▼▼▼

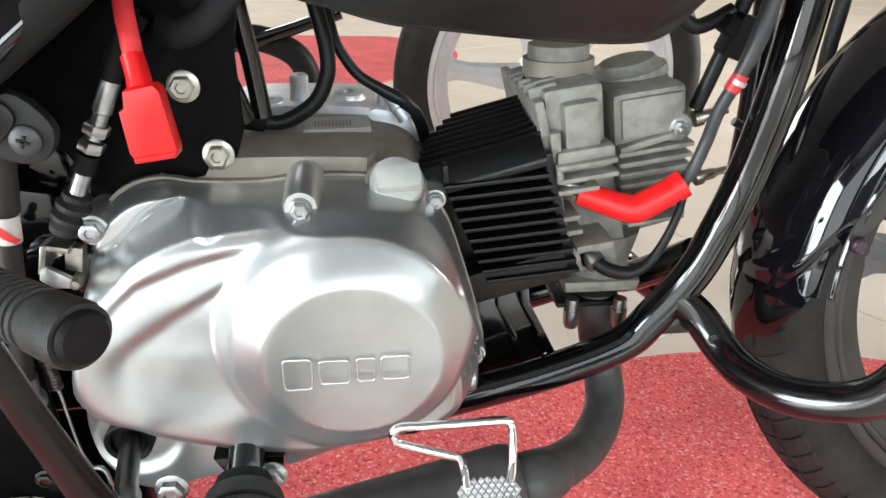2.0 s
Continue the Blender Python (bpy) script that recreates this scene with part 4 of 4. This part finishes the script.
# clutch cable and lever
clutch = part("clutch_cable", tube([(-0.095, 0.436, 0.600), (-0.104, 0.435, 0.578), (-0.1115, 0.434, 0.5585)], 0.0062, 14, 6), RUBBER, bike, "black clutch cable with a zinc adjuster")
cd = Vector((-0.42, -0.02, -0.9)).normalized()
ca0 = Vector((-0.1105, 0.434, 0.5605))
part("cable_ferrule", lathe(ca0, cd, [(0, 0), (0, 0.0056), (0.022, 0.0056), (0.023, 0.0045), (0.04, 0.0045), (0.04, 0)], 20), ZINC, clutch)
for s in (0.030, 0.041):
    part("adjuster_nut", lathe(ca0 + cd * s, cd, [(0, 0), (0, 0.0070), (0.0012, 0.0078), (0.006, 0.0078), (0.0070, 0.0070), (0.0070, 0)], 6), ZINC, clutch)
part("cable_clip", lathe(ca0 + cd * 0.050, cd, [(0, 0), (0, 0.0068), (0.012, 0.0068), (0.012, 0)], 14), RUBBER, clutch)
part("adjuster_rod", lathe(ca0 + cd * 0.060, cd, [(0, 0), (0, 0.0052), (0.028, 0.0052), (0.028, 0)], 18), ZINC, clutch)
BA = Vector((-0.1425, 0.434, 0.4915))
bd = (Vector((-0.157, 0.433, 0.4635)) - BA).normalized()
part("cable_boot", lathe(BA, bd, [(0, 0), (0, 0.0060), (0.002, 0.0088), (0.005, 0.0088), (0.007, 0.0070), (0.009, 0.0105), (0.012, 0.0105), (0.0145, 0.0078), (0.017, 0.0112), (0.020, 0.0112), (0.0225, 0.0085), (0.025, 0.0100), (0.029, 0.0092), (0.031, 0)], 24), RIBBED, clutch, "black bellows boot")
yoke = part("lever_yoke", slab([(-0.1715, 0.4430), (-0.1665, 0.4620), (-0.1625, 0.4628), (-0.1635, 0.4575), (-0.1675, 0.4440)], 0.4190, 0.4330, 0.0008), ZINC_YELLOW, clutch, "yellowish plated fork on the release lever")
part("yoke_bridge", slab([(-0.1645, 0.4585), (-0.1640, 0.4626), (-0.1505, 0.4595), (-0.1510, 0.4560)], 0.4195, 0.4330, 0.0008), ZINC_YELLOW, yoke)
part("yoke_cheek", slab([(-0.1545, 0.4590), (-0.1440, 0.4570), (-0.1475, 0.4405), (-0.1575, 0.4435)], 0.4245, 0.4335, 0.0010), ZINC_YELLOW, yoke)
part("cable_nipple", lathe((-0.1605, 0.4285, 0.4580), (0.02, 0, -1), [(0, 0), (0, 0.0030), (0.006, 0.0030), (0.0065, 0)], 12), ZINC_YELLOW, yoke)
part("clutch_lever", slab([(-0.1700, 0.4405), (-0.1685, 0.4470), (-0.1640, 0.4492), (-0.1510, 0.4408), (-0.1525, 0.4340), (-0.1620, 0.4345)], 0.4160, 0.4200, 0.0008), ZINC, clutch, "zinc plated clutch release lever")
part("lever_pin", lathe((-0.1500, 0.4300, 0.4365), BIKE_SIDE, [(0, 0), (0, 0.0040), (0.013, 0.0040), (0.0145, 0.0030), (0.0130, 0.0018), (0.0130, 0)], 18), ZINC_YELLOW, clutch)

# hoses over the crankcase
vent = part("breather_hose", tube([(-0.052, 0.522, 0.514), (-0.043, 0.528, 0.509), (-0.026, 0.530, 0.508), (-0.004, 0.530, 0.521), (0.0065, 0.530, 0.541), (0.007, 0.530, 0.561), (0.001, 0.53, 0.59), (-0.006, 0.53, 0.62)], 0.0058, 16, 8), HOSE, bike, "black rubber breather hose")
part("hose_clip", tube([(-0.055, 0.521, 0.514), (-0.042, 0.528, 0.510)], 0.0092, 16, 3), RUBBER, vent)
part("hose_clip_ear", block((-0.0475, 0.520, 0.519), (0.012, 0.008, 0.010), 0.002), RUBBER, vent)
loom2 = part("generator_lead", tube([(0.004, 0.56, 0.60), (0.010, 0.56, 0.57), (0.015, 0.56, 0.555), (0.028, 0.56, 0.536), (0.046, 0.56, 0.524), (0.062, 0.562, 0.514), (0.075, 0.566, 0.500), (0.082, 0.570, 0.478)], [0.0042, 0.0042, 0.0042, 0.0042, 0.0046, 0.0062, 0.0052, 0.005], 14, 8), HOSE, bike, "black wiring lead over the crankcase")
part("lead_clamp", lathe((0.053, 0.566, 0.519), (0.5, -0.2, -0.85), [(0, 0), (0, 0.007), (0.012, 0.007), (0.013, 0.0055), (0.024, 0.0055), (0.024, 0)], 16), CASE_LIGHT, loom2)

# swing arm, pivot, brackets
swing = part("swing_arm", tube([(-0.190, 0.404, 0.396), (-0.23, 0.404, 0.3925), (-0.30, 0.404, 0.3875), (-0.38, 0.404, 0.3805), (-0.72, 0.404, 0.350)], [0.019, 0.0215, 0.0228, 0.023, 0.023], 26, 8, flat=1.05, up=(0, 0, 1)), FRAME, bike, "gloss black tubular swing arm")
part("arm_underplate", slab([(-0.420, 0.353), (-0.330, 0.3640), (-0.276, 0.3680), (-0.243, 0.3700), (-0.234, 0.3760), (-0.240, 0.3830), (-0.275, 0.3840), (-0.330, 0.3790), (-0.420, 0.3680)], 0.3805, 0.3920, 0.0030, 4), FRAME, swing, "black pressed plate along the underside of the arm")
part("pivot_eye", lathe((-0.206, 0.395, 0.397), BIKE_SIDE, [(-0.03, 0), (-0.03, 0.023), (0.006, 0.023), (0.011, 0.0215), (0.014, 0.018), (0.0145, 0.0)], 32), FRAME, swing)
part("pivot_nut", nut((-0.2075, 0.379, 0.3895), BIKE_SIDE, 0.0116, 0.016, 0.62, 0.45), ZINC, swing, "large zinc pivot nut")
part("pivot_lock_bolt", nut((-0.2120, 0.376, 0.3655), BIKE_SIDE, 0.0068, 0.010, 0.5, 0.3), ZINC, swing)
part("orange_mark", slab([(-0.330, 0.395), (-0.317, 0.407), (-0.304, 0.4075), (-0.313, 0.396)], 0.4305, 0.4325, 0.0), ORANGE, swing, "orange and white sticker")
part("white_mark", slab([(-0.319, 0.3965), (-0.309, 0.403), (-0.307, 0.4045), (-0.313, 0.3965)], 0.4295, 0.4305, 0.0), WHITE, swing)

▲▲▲

*WHAT IS ASKED*. Repeat the data exactly, excluding the pictures.

*OUTPUT OF THE TASK*.
2.0 s
Continue the Blender Python (bpy) script that recreates this scene with part 4 of 4. This part finishes the script.
# clutch cable and lever
clutch = part("clutch_cable", tube([(-0.095, 0.436, 0.600), (-0.104, 0.435, 0.578), (-0.1115, 0.434, 0.5585)], 0.0062, 14, 6), RUBBER, bike, "black clutch cable with a zinc adjuster")
cd = Vector((-0.42, -0.02, -0.9)).normalized()
ca0 = Vector((-0.1105, 0.434, 0.5605))
part("cable_ferrule", lathe(ca0, cd, [(0, 0), (0, 0.0056), (0.022, 0.0056), (0.023, 0.0045), (0.04, 0.0045), (0.04, 0)], 20), ZINC, clutch)
for s in (0.030, 0.041):
    part("adjuster_nut", lathe(ca0 + cd * s, cd, [(0, 0), (0, 0.0070), (0.0012, 0.0078), (0.006, 0.0078), (0.0070, 0.0070), (0.0070, 0)], 6), ZINC, clutch)
part("cable_clip", lathe(ca0 + cd * 0.050, cd, [(0, 0), (0, 0.0068), (0.012, 0.0068), (0.012, 0)], 14), RUBBER, clutch)
part("adjuster_rod", lathe(ca0 + cd * 0.060, cd, [(0, 0), (0, 0.0052), (0.028, 0.0052), (0.028, 0)], 18), ZINC, clutch)
BA = Vector((-0.1425, 0.434, 0.4915))
bd = (Vector((-0.157, 0.433, 0.4635)) - BA).normalized()
part("cable_boot", lathe(BA, bd, [(0, 0), (0, 0.0060), (0.002, 0.0088), (0.005, 0.0088), (0.007, 0.0070), (0.009, 0.0105), (0.012, 0.0105), (0.0145, 0.0078), (0.017, 0.0112), (0.020, 0.0112), (0.0225, 0.0085), (0.025, 0.0100), (0.029, 0.0092), (0.031, 0)], 24), RIBBED, clutch, "black bellows boot")
yoke = part("lever_yoke", slab([(-0.1715, 0.4430), (-0.1665, 0.4620), (-0.1625, 0.4628), (-0.1635, 0.4575), (-0.1675, 0.4440)], 0.4190, 0.4330, 0.0008), ZINC_YELLOW, clutch, "yellowish plated fork on the release lever")
part("yoke_bridge", slab([(-0.1645, 0.4585), (-0.1640, 0.4626), (-0.1505, 0.4595), (-0.1510, 0.4560)], 0.4195, 0.4330, 0.0008), ZINC_YELLOW, yoke)
part("yoke_cheek", slab([(-0.1545, 0.4590), (-0.1440, 0.4570), (-0.1475, 0.4405), (-0.1575, 0.4435)], 0.4245, 0.4335, 0.0010), ZINC_YELLOW, yoke)
part("cable_nipple", lathe((-0.1605, 0.4285, 0.4580), (0.02, 0, -1), [(0, 0), (0, 0.0030), (0.006, 0.0030), (0.0065, 0)], 12), ZINC_YELLOW, yoke)
part("clutch_lever", slab([(-0.1700, 0.4405), (-0.1685, 0.4470), (-0.1640, 0.4492), (-0.1510, 0.4408), (-0.1525, 0.4340), (-0.1620, 0.4345)], 0.4160, 0.4200, 0.0008), ZINC, clutch, "zinc plated clutch release lever")
part("lever_pin", lathe((-0.1500, 0.4300, 0.4365), BIKE_SIDE, [(0, 0), (0, 0.0040), (0.013, 0.0040), (0.0145, 0.0030), (0.0130, 0.0018), (0.0130, 0)], 18), ZINC_YELLOW, clutch)

# hoses over the crankcase
vent = part("breather_hose", tube([(-0.052, 0.522, 0.514), (-0.043, 0.528, 0.509), (-0.026, 0.530, 0.508), (-0.004, 0.530, 0.521), (0.0065, 0.530, 0.541), (0.007, 0.530, 0.561), (0.001, 0.53, 0.59), (-0.006, 0.53, 0.62)], 0.0058, 16, 8), HOSE, bike, "black rubber breather hose")
part("hose_clip", tube([(-0.055, 0.521, 0.514), (-0.042, 0.528, 0.510)], 0.0092, 16, 3), RUBBER, vent)
part("hose_clip_ear", block((-0.0475, 0.520, 0.519), (0.012, 0.008, 0.010), 0.002), RUBBER, vent)
loom2 = part("generator_lead", tube([(0.004, 0.56, 0.60), (0.010, 0.56, 0.57), (0.015, 0.56, 0.555), (0.028, 0.56, 0.536), (0.046, 0.56, 0.524), (0.062, 0.562, 0.514), (0.075, 0.566, 0.500), (0.082, 0.570, 0.478)], [0.0042, 0.0042, 0.0042, 0.0042, 0.0046, 0.0062, 0.0052, 0.005], 14, 8), HOSE, bike, "black wiring lead over the crankcase")
part("lead_clamp", lathe((0.053, 0.566, 0.519), (0.5, -0.2, -0.85), [(0, 0), (0, 0.007), (0.012, 0.007), (0.013, 0.0055), (0.024, 0.0055), (0.024, 0)], 16), CASE_LIGHT, loom2)

# swing arm, pivot, brackets
swing = part("swing_arm", tube([(-0.190, 0.404, 0.396), (-0.23, 0.404, 0.3925), (-0.30, 0.404, 0.3875), (-0.38, 0.404, 0.3805), (-0.72, 0.404, 0.350)], [0.019, 0.0215, 0.0228, 0.023, 0.023], 26, 8, flat=1.05, up=(0, 0, 1)), FRAME, bike, "gloss black tubular swing arm")
part("arm_underplate", slab([(-0.420, 0.353), (-0.330, 0.3640), (-0.276, 0.3680), (-0.243, 0.3700), (-0.234, 0.3760), (-0.240, 0.3830), (-0.275, 0.3840), (-0.330, 0.3790), (-0.420, 0.3680)], 0.3805, 0.3920, 0.0030, 4), FRAME, swing, "black pressed plate along the underside of the arm")
part("pivot_eye", lathe((-0.206, 0.395, 0.397), BIKE_SIDE, [(-0.03, 0), (-0.03, 0.023), (0.006, 0.023), (0.011, 0.0215), (0.014, 0.018), (0.0145, 0.0)], 32), FRAME, swing)
part("pivot_nut", nut((-0.2075, 0.379, 0.3895), BIKE_SIDE, 0.0116, 0.016, 0.62, 0.45), ZINC, swing, "large zinc pivot nut")
part("pivot_lock_bolt", nut((-0.2120, 0.376, 0.3655), BIKE_SIDE, 0.0068, 0.010, 0.5, 0.3), ZINC, swing)
part("orange_mark", slab([(-0.330, 0.395), (-0.317, 0.407), (-0.304, 0.4075), (-0.313, 0.396)], 0.4305, 0.4325, 0.0), ORANGE, swing, "orange and white sticker")
part("white_mark", slab([(-0.319, 0.3965), (-0.309, 0.403), (-0.307, 0.4045), (-0.313, 0.3965)], 0.4295, 0.4305, 0.0), WHITE, swing)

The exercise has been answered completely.